* begin Recorded data *

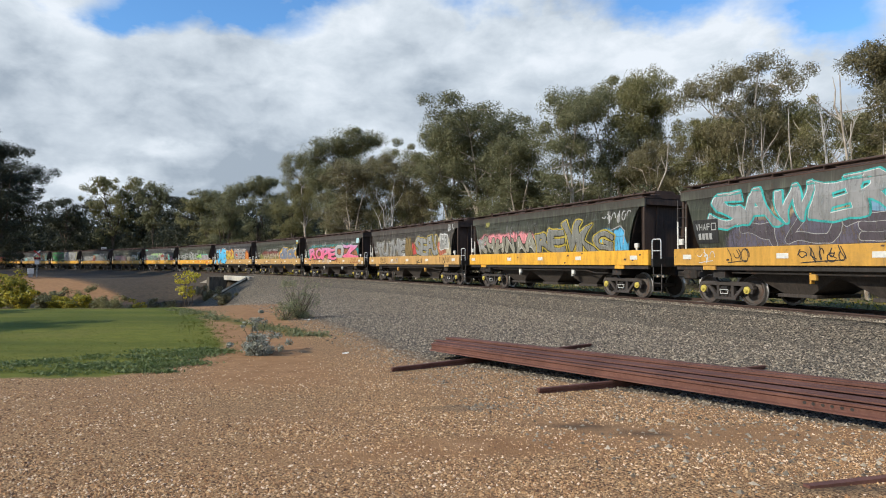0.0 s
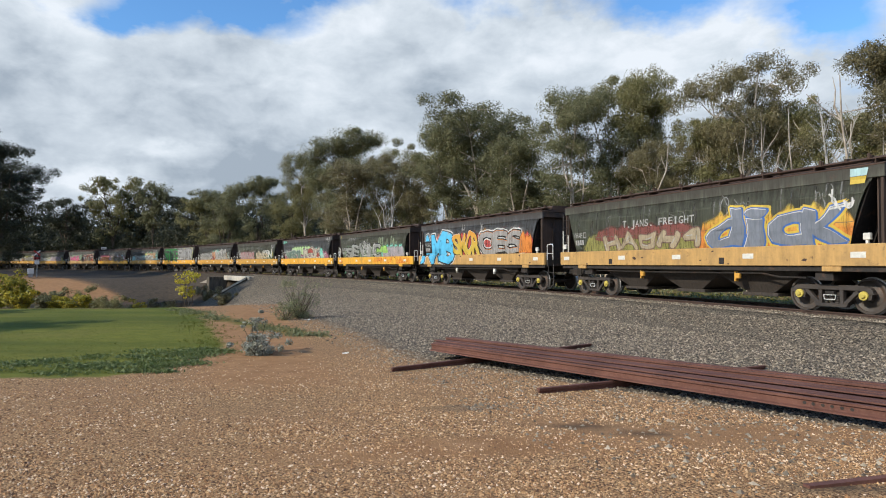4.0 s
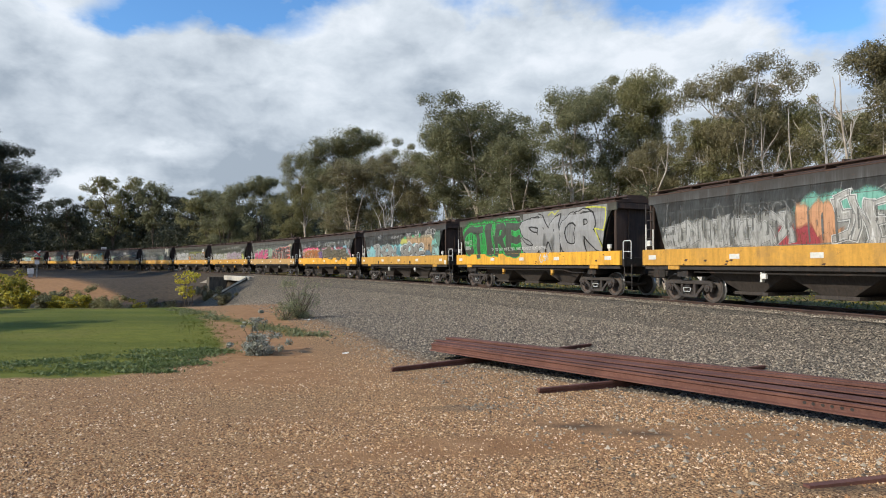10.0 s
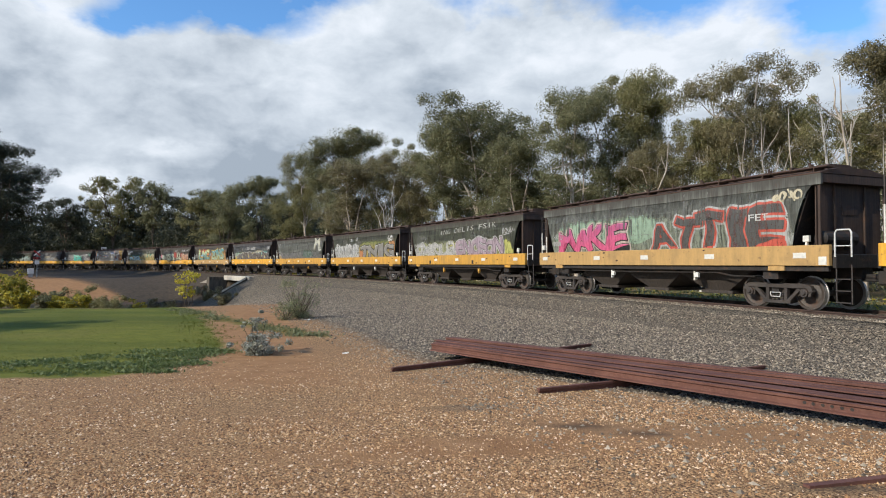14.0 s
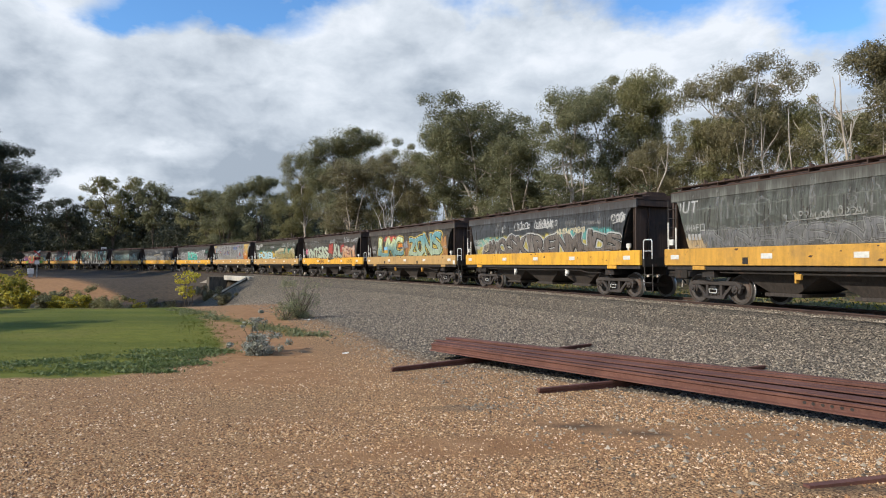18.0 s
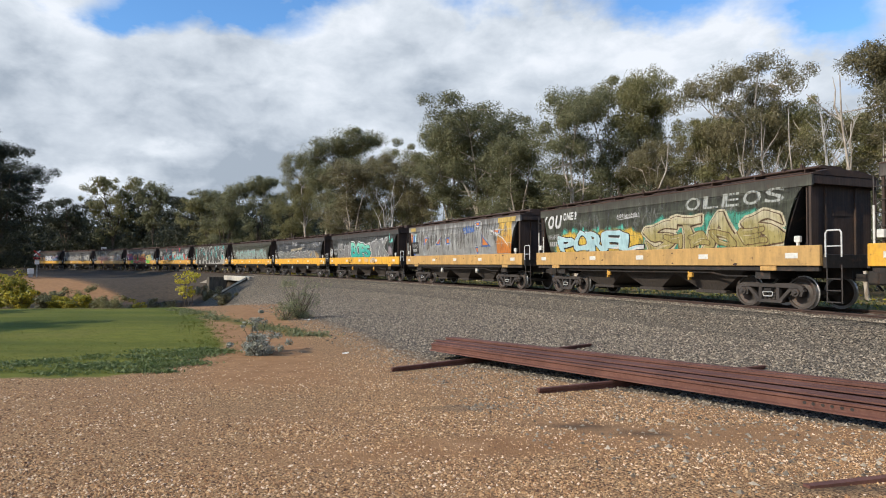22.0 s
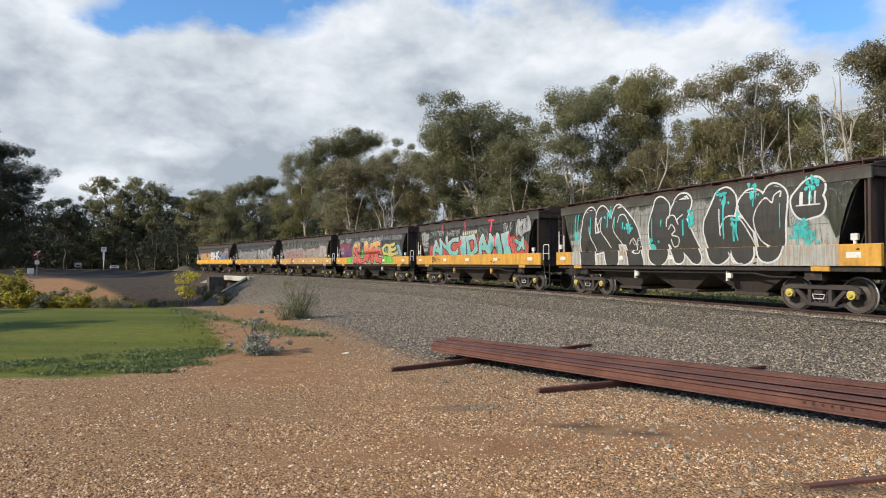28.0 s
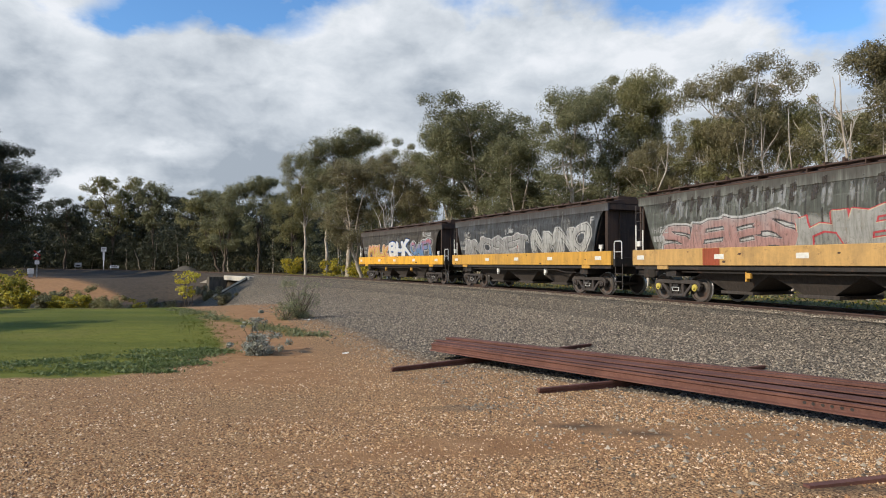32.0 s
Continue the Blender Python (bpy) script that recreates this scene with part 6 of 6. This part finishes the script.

* end Recorded data *
* begin Recorded data *

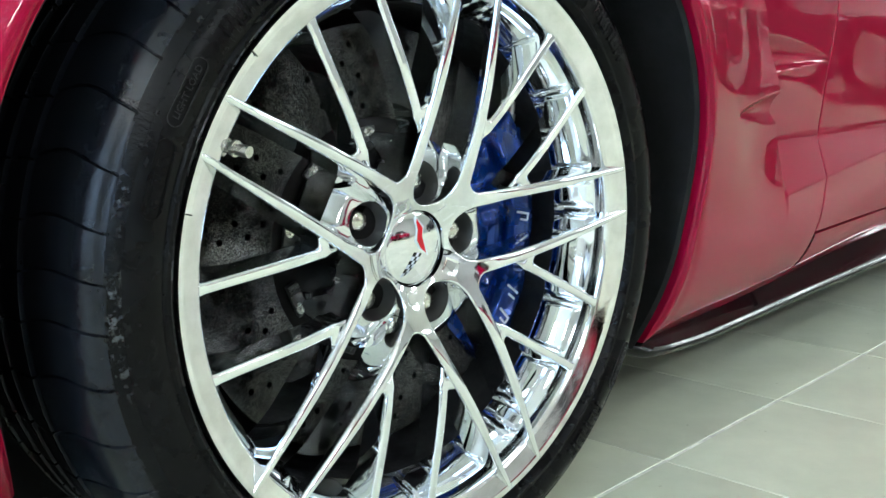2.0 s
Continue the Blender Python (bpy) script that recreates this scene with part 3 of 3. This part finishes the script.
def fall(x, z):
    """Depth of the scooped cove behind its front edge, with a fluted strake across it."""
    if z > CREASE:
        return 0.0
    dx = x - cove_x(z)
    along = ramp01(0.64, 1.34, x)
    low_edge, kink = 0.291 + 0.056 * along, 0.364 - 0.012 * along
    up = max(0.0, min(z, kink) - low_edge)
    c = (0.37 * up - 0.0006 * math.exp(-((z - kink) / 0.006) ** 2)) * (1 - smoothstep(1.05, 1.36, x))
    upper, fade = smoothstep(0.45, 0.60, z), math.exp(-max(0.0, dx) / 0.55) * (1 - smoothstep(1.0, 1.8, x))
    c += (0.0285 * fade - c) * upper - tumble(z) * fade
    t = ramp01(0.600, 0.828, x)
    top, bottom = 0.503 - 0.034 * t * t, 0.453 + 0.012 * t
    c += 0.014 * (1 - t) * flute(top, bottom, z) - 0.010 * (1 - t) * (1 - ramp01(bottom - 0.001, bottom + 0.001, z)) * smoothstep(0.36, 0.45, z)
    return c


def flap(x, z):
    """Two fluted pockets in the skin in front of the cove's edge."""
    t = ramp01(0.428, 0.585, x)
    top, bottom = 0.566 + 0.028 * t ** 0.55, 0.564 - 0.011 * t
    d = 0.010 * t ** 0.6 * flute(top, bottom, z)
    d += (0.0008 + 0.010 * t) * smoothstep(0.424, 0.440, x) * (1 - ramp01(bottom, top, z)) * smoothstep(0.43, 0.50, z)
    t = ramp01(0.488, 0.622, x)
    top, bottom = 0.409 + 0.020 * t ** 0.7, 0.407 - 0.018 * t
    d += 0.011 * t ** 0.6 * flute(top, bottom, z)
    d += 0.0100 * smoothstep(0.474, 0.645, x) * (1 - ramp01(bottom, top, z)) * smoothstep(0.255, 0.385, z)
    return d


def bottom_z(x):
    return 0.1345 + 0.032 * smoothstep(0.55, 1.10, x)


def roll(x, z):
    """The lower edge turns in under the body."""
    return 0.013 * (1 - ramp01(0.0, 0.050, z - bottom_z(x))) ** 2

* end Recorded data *

- Exercise details:
Gather every line from the listing above in which "script" appears, and copy those lines.

- Task solution:
Continue the Blender Python (bpy) script that recreates this scene with part 6 of 6. This part finishes the script.
Continue the Blender Python (bpy) script that recreates this scene with part 3 of 3. This part finishes the script.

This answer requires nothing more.